ABD'siz dönemde Irak'ta siyasetin yörüngesi
Diğer yandan son dönemde, Irak'ta etnik ve mezhepsel farklılıklardan doğan çatışmalarda gözle görülür bir azalma var. Bunun yanında ülkede seküler-seküler olmayan ayrımının da başat bir sorun olmaktan çıktığı gözleniyor. Washington'daki Amerikan ve Iraklı uzmanlar ülkede aslında var olan ancak "Arap Baharı" ile ön plana çıkan hızla artan refah sorununun toplumun genelinde en önemli sorun olarak görüldüğünü belirtiyorlar. Diğer Arap ülkelerindekini andıran ekonomik, demokrasi temelli taleplerin Irak'ın çoğunluğu için de geçerli olduğu, bu anlamda Süleymaniye, Bağdat'ta düzenlenen gösterilerin de fazlaca duyulmadığı, duyurulmadığına dikkat çekiliyor.
Peki ABD iktidardaki Maliki'ye nasıl bakıyor ve bakacak?

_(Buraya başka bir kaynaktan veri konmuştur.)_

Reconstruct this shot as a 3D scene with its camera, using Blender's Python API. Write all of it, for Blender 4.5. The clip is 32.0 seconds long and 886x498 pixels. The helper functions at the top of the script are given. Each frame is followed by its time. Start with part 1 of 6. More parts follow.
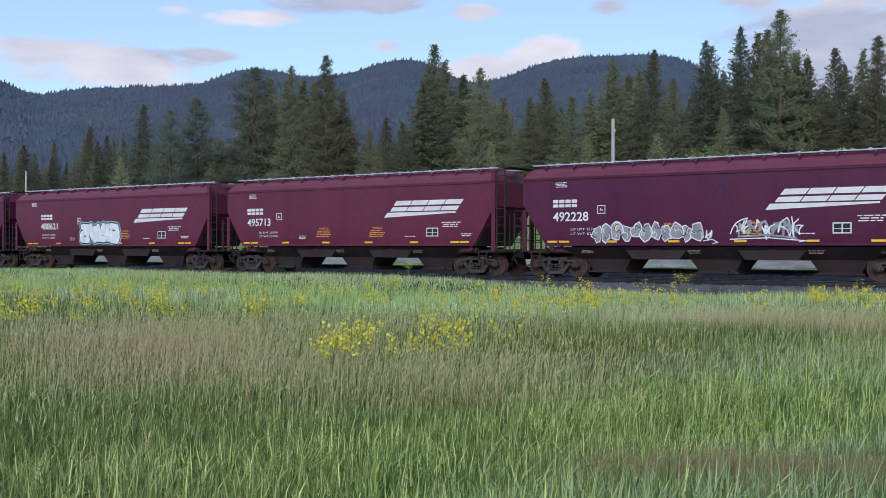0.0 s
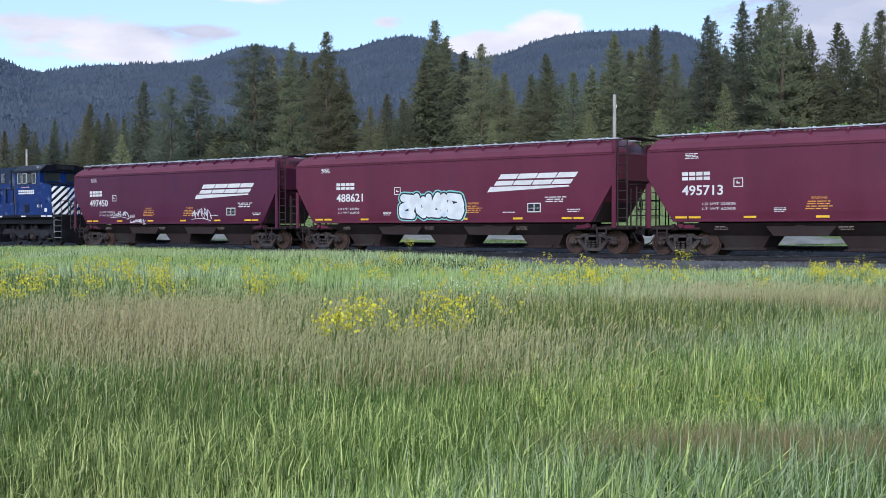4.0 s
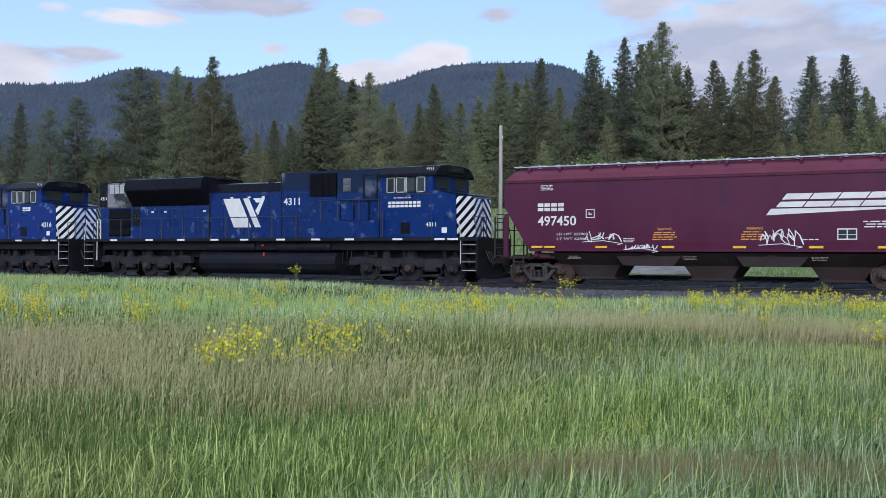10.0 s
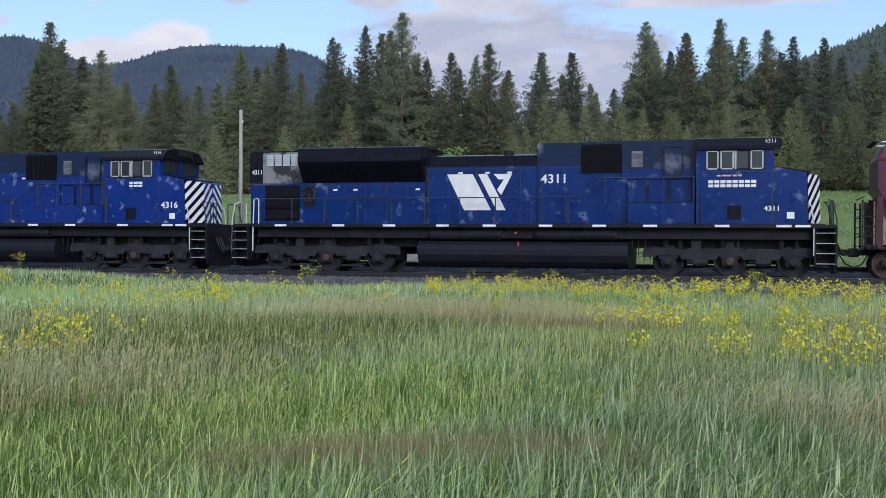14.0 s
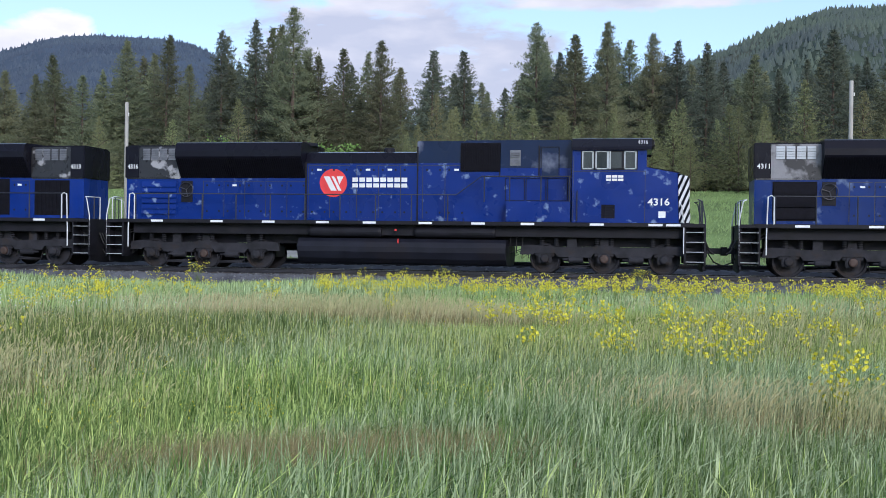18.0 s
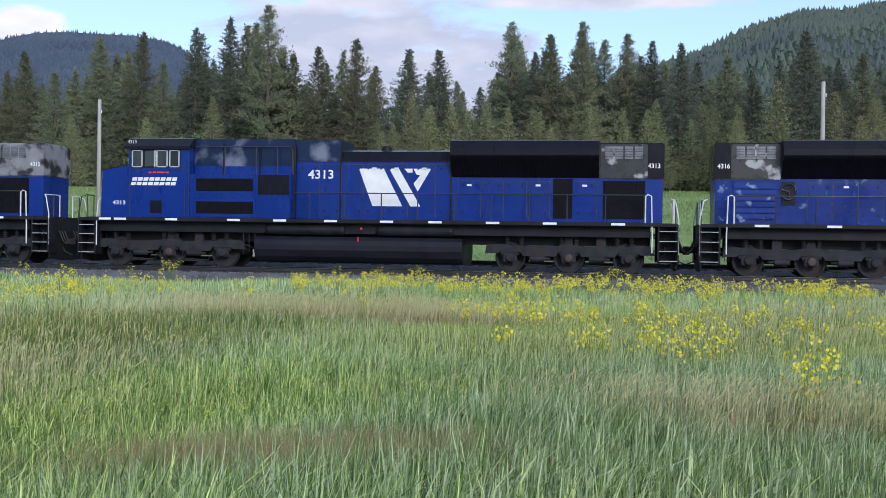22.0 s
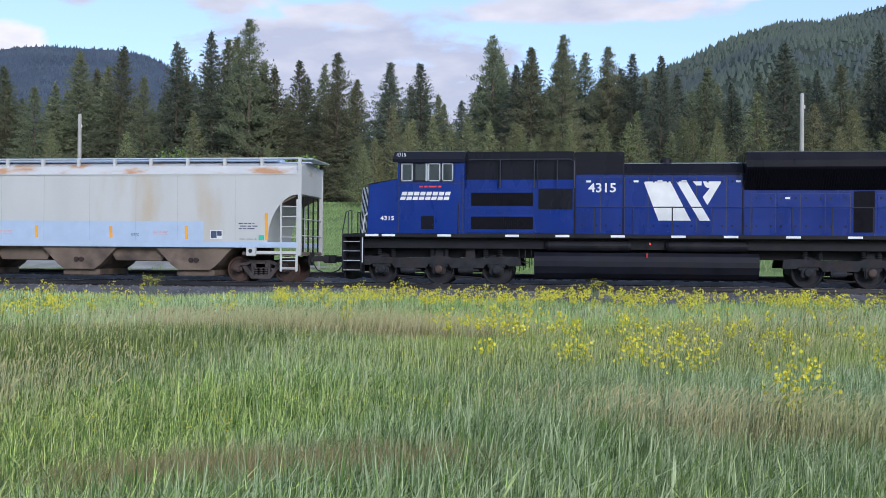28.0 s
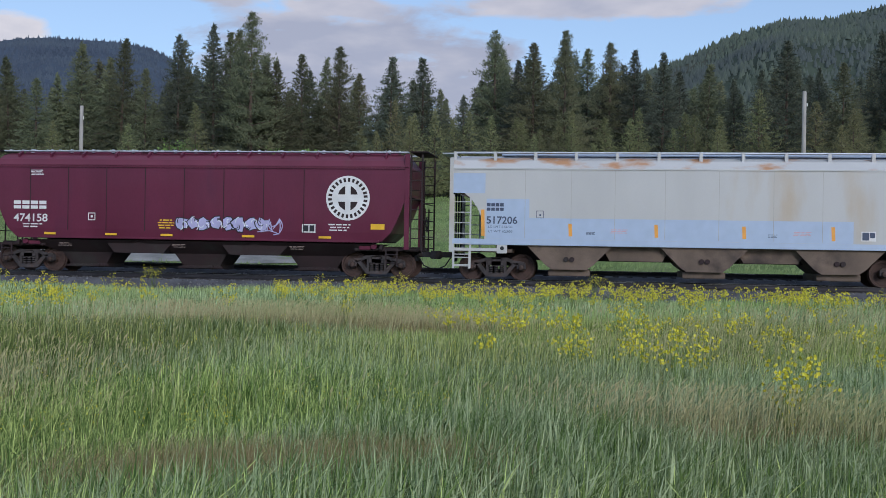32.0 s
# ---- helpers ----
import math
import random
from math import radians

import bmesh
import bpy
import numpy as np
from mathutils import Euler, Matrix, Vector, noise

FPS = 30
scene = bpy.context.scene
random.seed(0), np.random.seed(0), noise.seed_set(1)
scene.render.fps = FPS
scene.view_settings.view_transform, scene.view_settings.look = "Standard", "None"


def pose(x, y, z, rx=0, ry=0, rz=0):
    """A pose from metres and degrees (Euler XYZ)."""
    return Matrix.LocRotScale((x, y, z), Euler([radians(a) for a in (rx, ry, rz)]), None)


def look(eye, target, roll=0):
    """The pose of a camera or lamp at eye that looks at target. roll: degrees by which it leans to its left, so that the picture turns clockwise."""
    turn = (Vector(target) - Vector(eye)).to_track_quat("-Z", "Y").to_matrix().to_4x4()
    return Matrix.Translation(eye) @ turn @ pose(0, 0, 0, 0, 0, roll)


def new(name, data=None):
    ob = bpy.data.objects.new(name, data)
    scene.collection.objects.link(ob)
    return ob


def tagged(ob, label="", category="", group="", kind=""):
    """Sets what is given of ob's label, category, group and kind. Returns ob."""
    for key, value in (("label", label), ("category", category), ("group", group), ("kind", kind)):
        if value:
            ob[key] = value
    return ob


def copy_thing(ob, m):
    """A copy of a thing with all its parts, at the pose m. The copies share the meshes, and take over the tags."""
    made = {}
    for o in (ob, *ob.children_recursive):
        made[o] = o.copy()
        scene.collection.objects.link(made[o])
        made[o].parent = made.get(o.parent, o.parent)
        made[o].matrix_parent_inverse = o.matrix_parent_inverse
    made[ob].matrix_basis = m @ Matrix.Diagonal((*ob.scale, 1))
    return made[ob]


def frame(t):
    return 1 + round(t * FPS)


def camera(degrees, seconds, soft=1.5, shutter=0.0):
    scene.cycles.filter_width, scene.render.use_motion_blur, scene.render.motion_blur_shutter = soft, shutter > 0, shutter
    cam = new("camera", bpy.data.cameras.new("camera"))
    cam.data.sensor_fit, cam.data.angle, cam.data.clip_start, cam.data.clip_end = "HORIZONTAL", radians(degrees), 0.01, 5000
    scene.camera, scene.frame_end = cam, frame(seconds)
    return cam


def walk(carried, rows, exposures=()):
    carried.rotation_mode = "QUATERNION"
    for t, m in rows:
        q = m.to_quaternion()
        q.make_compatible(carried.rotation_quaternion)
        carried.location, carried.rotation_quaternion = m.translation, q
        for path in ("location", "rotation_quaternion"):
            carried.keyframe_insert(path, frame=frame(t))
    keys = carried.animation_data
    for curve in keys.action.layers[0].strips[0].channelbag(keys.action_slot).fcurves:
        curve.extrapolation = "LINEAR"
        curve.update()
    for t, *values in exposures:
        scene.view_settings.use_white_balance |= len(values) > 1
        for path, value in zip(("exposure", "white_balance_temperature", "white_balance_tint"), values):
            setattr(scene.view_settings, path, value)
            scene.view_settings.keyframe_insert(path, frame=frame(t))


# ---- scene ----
# ---- camera ----
EYE = (0.0, 0.0, 1.07)          # z = 0 is the top of the rails
cam = camera(44.29, 32.0, soft=0.8)
PATH = [  # seconds, yaw, pitch, roll
    (0.0, 35.53, 0.06, -0.10),
    (0.5, 35.46, 0.10, -0.05),
    (1.0, 35.33, 0.00, -0.08),
    (1.5, 35.22, -0.30, -0.26),
    (2.0, 35.09, -1.28, -0.26),
    (2.5, 34.94, -2.06, -0.34),
    (3.0, 35.65, -1.95, -0.18),
    (3.5, 35.75, -1.42, -0.03),
    (4.0, 35.60, -1.16, 0.07),
    (4.5, 35.54, -0.85, 0.14),
    (6.5, 35.28, -0.46, 0.27),
    (7.0, 35.21, -0.67, 0.43),
    (7.5, 34.70, -0.99, 0.56),
    (8.0, 33.94, -1.31, 0.45),
    (8.5, 32.88, -0.99, 0.29),
    (9.0, 31.89, -0.20, 0.00),
    (9.5, 30.83, 0.27, -0.16),
    (10.0, 29.67, 0.34, -0.30),
    (10.5, 28.12, 0.31, -0.48),
    (11.0, 26.91, 0.19, -0.67),
    (11.5, 25.66, 0.16, -0.73),
    (12.0, 23.73, 0.18, -0.70),
    (12.5, 21.97, 0.18, -0.64),
    (13.0, 20.21, 0.06, -0.49),
    (13.5, 18.13, -0.14, -0.45),
    (14.0, 16.11, -0.28, -0.37),
    (14.5, 14.85, -0.17, -0.35),
    (15.0, 13.83, -0.07, -0.29),
    (15.5, 12.87, -0.14, -0.29),
    (17.5, 10.69, -0.33, -0.60),
    (18.0, 10.40, -0.38, -0.70),
    (18.5, 10.24, -0.41, -0.77),
    (19.0, 9.99, -0.38, -0.78),
    (19.5, 9.85, -0.37, -0.80),
    (20.0, 9.71, -0.36, -0.80),
    (20.5, 9.60, -0.45, -0.79),
    (21.0, 9.45, -0.51, -0.84),
    (21.5, 9.28, -0.52, -0.81),
    (22.0, 9.08, -0.42, -0.81),
    (22.5, 8.92, -0.32, -0.84),
    (23.0, 8.78, -0.18, -0.79),
    (23.5, 8.66, -0.06, -0.73),
    (24.0, 8.51, 0.01, -0.75),
    (24.5, 8.39, 0.05, -0.72),
    (25.0, 8.36, 0.08, -0.73),
    (25.5, 8.35, 0.07, -0.70),
    (27.5, 8.21, 0.23, -0.48),
    (28.0, 8.15, 0.27, -0.46),
    (28.5, 8.08, 0.26, -0.48),
    (29.0, 7.98, 0.22, -0.52),
    (29.5, 7.96, 0.16, -0.49),
    (30.0, 7.94, 0.09, -0.53),
    (30.5, 7.95, 0.01, -0.50),
    (31.0, 7.97, -0.09, -0.61),
    (31.5, 8.04, -0.15, -0.80),
    (32.0, 8.19, 0.00, -0.96),
]
EXPOSURE = [(0.0, 0.85), (1.0, 0.75), (2.0, 0.65), (3.0, 1.03), (4.0, 1.1), (7.0, 0.75), (8.0, 0.78), (9.0, 1.25), (10.0, 0.9), (11.0, 0.76), (12.0, 0.78), (13.0, 0.97), (14.0, 0.88), (15.0, 1.2), (19.0, 1.2), (23.0, 1.15), (28.0, 1.1), (30.0, 0.9), (32.0, 0.6)]
walk(cam, [(t, pose(*EYE, 90 + p, r, y)) for t, y, p, r in PATH], exposures=[(t, e, 6110 if t < 13.0 else 6160, 13) for t, e in EXPOSURE])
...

Önümüzde Maliki'nin İran eksenine yakınlığı Washington'daki politika yapıcıların aklına gelen ilk unsur olmaya devam edecek. Her ne kadar ülkedeki geçmiş Baas rejiminden en fazla muzdarip olanlardan biriydiyse de, Maliki'nin Suriye'de Baascı Esed'i desteklemesi İran yörüngesinde kalmakta olduğunun bir kanıtı olarak görülüyor.

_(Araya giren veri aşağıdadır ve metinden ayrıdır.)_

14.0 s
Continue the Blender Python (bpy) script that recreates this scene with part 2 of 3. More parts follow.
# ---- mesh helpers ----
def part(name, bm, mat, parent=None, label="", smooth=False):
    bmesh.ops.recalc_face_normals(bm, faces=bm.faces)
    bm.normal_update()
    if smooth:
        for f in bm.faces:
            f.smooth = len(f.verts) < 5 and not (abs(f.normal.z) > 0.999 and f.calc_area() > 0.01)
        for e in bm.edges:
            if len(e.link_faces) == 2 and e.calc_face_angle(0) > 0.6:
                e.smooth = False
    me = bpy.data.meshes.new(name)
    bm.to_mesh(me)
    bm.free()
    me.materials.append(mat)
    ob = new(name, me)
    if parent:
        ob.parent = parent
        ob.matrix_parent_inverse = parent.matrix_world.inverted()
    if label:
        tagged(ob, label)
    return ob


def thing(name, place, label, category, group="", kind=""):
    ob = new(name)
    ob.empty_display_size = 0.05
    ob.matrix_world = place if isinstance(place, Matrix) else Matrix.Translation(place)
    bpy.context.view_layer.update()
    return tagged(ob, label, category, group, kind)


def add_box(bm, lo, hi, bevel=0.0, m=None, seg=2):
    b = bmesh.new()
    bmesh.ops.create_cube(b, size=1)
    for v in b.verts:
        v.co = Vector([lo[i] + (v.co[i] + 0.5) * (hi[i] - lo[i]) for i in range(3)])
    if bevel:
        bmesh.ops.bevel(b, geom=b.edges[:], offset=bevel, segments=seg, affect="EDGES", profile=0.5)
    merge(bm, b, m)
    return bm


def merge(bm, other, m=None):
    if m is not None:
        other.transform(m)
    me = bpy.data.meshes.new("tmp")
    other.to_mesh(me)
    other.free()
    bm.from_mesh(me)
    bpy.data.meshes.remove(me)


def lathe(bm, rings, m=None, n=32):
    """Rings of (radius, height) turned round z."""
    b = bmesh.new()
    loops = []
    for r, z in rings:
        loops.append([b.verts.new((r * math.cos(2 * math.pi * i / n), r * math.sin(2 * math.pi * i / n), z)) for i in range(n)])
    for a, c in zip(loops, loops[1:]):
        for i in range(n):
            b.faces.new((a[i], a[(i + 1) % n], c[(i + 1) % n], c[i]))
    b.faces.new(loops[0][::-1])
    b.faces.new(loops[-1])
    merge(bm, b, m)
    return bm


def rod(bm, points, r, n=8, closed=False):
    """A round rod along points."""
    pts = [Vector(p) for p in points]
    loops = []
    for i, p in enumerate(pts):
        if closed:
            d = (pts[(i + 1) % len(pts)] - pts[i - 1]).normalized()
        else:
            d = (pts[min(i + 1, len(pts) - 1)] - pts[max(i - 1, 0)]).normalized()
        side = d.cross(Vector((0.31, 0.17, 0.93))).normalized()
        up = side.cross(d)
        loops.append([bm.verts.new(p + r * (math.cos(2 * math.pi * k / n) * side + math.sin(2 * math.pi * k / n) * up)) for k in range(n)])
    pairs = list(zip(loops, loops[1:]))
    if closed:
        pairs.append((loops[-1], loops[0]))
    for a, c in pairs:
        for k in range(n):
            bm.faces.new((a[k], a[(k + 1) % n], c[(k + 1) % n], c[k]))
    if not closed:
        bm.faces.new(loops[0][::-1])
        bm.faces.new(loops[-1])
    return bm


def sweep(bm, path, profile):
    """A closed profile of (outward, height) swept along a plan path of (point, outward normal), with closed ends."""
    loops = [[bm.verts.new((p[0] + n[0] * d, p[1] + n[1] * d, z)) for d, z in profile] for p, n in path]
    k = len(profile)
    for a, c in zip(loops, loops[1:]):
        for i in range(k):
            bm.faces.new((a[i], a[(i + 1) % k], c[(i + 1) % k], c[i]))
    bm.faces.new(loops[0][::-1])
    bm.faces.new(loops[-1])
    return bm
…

Yine dışarıda ; Suudi Arabistan'la Bahreyn ve Yemen yüzünden içine girdiği gerginlikte olduğu gibi Maliki'nin bölgede oluşabilecek mezhepsel çatışmalarda reflekslerini yine İran yönünde geliştireceği düşünülüyor.
İç politikada Kürtler, Sünniler, diğer Şii gruplar, Türkmenler ve azınlıklar ile siyasette bir anlaşma zeminini, dilini yakalamış olan Maliki'nin ABD'siz Irak'taki siyasi kaderini belirleyecek en önemli etken de işte yine bu İran yörüngesi olacak.
Zira, "Arap Baharı" sonrası oluşan yeni jeopolitikte ABD'nin özellikle Körfez ülkeleri ve Suudi Arabistan ile ilişkilerini daha da güçlendirmeye gittiğini görüyoruz. Bunu Irak'tan çekilme sonrasında bölgedeki hareket kabiliyetini ve kapasitelerini artırma politikası olarak okuyabiliriz.
Sonuç olarak, ABD'nin 8 yılın ardından Irak'taki askeri varlığının son bulmuş olması ile ne bu ülkedeki çıkarlarını tamamen koruma altına almış bir ABD, ne de onun etki ve yaptırım alanından çıkmış güçlü bir Irak'tan bahsetmek mümkün görünmüyor.